What the task asks: Reproduce every line of the material below, but drop the pictures.

-*-*-

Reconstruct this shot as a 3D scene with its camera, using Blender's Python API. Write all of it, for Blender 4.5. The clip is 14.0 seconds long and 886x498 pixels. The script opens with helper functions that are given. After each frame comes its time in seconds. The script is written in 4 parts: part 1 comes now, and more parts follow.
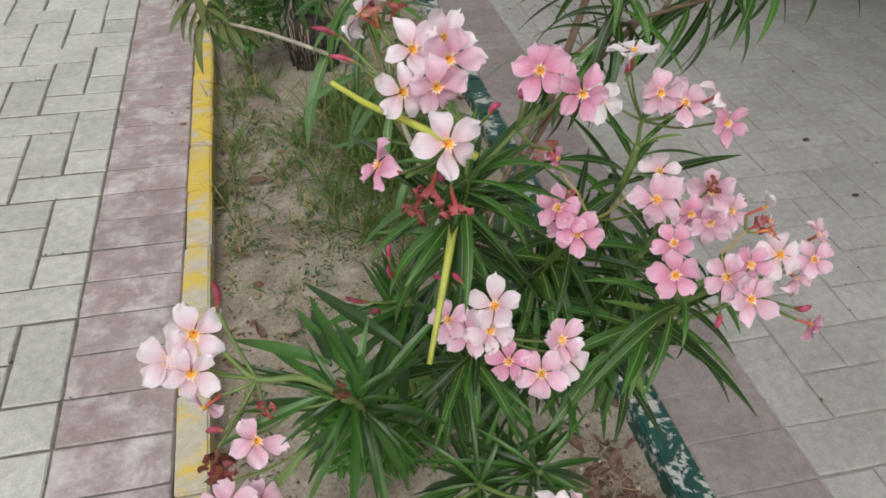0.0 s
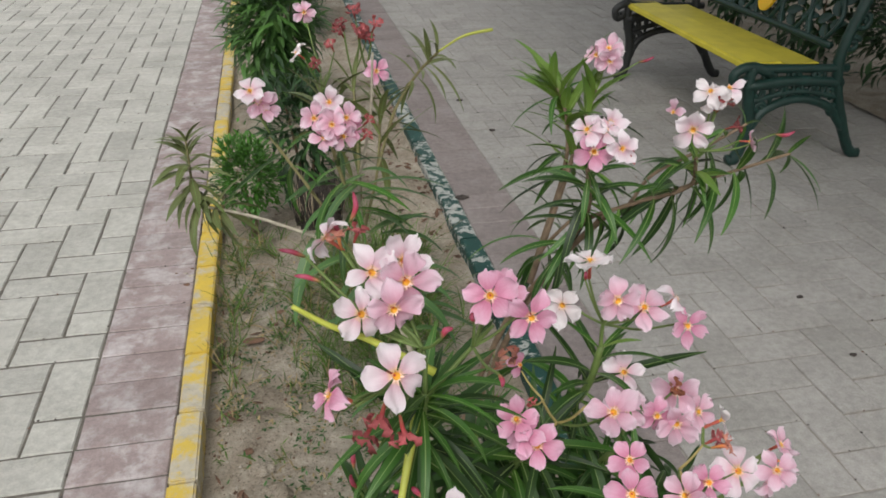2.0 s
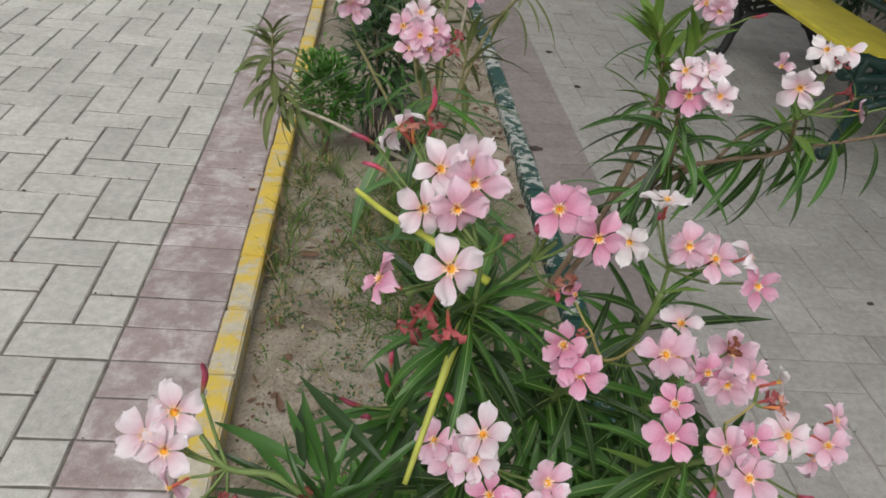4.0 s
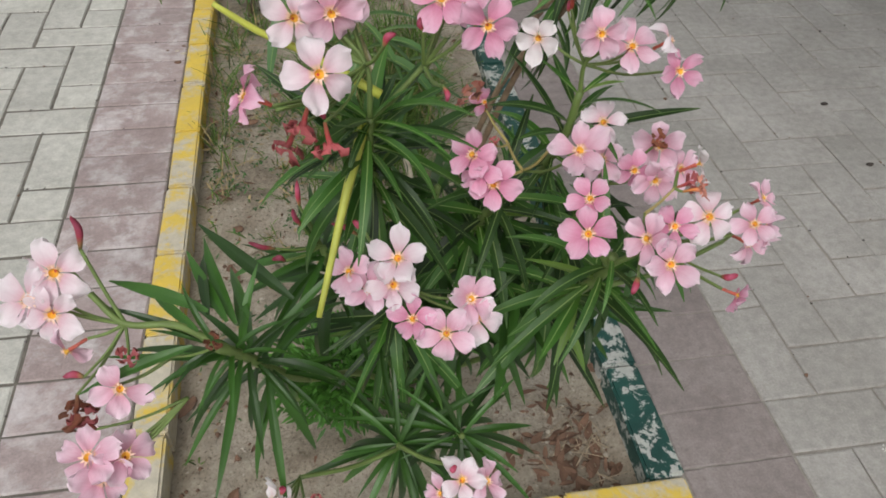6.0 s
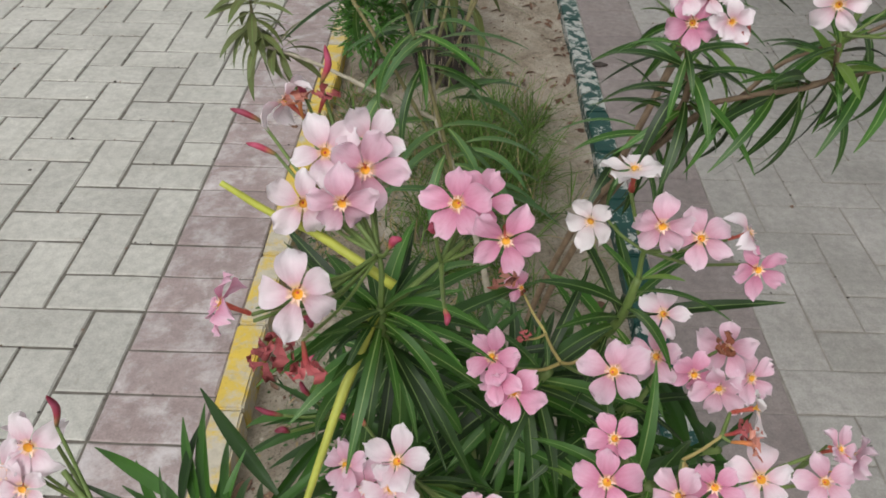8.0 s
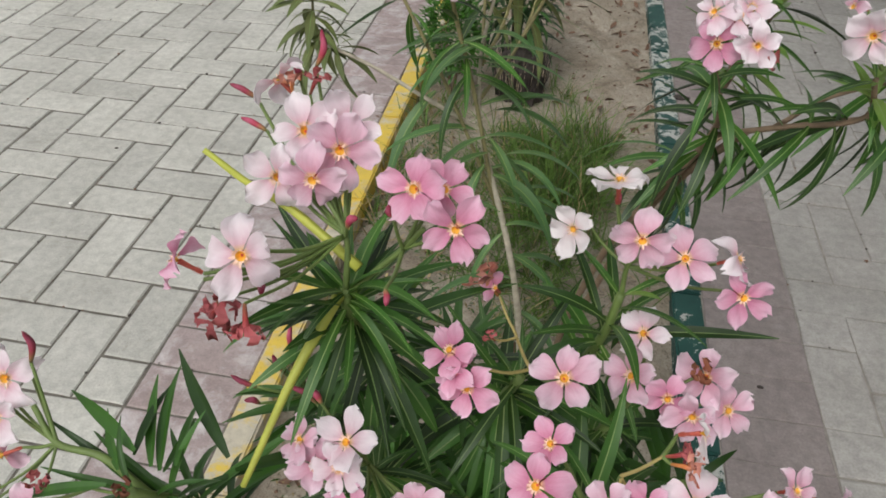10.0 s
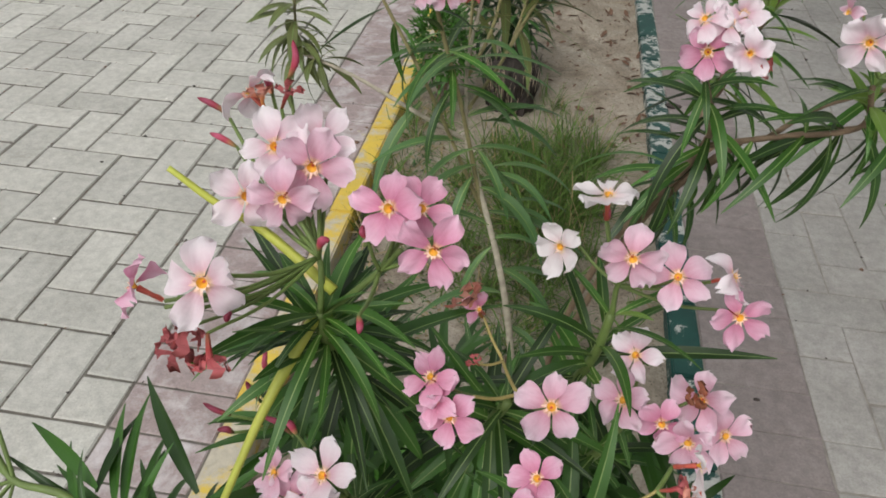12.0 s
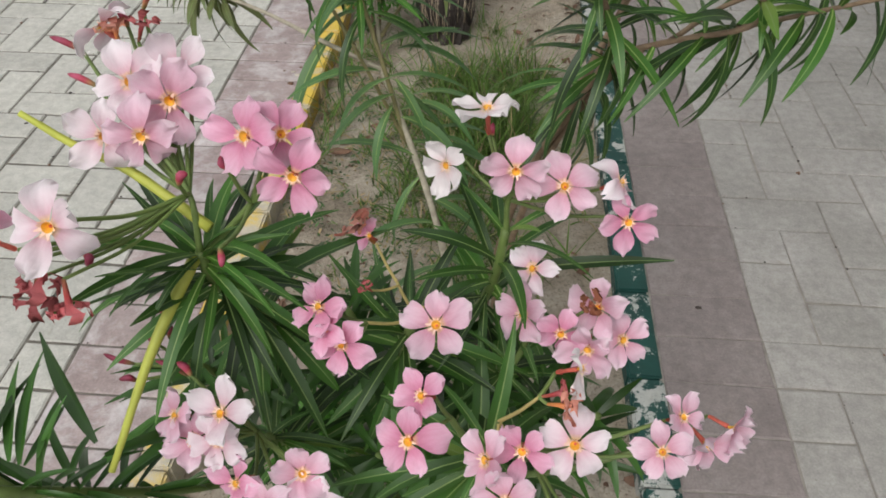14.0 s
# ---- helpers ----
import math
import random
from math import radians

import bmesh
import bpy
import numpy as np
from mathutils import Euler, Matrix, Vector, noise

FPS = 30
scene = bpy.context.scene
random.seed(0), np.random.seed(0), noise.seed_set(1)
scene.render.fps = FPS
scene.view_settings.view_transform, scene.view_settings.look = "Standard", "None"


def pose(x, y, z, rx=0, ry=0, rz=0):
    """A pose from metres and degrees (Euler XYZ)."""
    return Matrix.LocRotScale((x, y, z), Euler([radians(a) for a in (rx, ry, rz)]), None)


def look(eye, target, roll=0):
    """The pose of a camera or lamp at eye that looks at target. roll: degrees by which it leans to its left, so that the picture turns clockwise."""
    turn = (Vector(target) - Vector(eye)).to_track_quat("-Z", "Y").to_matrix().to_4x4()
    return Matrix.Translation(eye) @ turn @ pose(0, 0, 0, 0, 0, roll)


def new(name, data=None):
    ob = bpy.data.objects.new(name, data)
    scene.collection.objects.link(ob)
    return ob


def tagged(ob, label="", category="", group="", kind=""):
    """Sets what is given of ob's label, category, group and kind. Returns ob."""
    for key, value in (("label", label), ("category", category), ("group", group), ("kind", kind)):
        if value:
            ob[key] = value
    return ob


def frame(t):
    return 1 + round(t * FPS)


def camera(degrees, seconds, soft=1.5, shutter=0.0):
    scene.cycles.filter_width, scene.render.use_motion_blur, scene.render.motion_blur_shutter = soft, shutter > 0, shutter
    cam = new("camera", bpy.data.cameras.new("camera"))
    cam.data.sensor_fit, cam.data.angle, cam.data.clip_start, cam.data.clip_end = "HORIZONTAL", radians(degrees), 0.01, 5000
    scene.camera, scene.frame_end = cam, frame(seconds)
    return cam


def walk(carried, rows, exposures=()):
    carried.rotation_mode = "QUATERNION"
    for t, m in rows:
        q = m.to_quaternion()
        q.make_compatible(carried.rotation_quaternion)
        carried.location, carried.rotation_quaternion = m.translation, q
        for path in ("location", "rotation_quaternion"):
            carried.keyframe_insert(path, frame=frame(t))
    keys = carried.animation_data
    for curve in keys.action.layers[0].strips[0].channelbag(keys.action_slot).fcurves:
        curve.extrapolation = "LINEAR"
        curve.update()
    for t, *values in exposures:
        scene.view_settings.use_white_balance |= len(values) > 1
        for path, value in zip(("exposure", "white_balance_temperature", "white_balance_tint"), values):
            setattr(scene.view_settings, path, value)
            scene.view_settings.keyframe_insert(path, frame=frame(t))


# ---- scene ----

-*-*-

Response for this exercise:
Reconstruct this shot as a 3D scene with its camera, using Blender's Python API. Write all of it, for Blender 4.5. The clip is 14.0 seconds long and 886x498 pixels. The script opens with helper functions that are given. After each frame comes its time in seconds. The script is written in 4 parts: part 1 comes now, and more parts follow.
0.0 s
2.0 s
4.0 s
6.0 s
8.0 s
10.0 s
12.0 s
14.0 s
# ---- helpers ----
import math
import random
from math import radians

import bmesh
import bpy
import numpy as np
from mathutils import Euler, Matrix, Vector, noise

FPS = 30
scene = bpy.context.scene
random.seed(0), np.random.seed(0), noise.seed_set(1)
scene.render.fps = FPS
scene.view_settings.view_transform, scene.view_settings.look = "Standard", "None"


def pose(x, y, z, rx=0, ry=0, rz=0):
    """A pose from metres and degrees (Euler XYZ)."""
    return Matrix.LocRotScale((x, y, z), Euler([radians(a) for a in (rx, ry, rz)]), None)


def look(eye, target, roll=0):
    """The pose of a camera or lamp at eye that looks at target. roll: degrees by which it leans to its left, so that the picture turns clockwise."""
    turn = (Vector(target) - Vector(eye)).to_track_quat("-Z", "Y").to_matrix().to_4x4()
    return Matrix.Translation(eye) @ turn @ pose(0, 0, 0, 0, 0, roll)


def new(name, data=None):
    ob = bpy.data.objects.new(name, data)
    scene.collection.objects.link(ob)
    return ob


def tagged(ob, label="", category="", group="", kind=""):
    """Sets what is given of ob's label, category, group and kind. Returns ob."""
    for key, value in (("label", label), ("category", category), ("group", group), ("kind", kind)):
        if value:
            ob[key] = value
    return ob


def frame(t):
    return 1 + round(t * FPS)


def camera(degrees, seconds, soft=1.5, shutter=0.0):
    scene.cycles.filter_width, scene.render.use_motion_blur, scene.render.motion_blur_shutter = soft, shutter > 0, shutter
    cam = new("camera", bpy.data.cameras.new("camera"))
    cam.data.sensor_fit, cam.data.angle, cam.data.clip_start, cam.data.clip_end = "HORIZONTAL", radians(degrees), 0.01, 5000
    scene.camera, scene.frame_end = cam, frame(seconds)
    return cam


def walk(carried, rows, exposures=()):
    carried.rotation_mode = "QUATERNION"
    for t, m in rows:
        q = m.to_quaternion()
        q.make_compatible(carried.rotation_quaternion)
        carried.location, carried.rotation_quaternion = m.translation, q
        for path in ("location", "rotation_quaternion"):
            carried.keyframe_insert(path, frame=frame(t))
    keys = carried.animation_data
    for curve in keys.action.layers[0].strips[0].channelbag(keys.action_slot).fcurves:
        curve.extrapolation = "LINEAR"
        curve.update()
    for t, *values in exposures:
        scene.view_settings.use_white_balance |= len(values) > 1
        for path, value in zip(("exposure", "white_balance_temperature", "white_balance_tint"), values):
            setattr(scene.view_settings, path, value)
            scene.view_settings.keyframe_insert(path, frame=frame(t))


# ---- scene ----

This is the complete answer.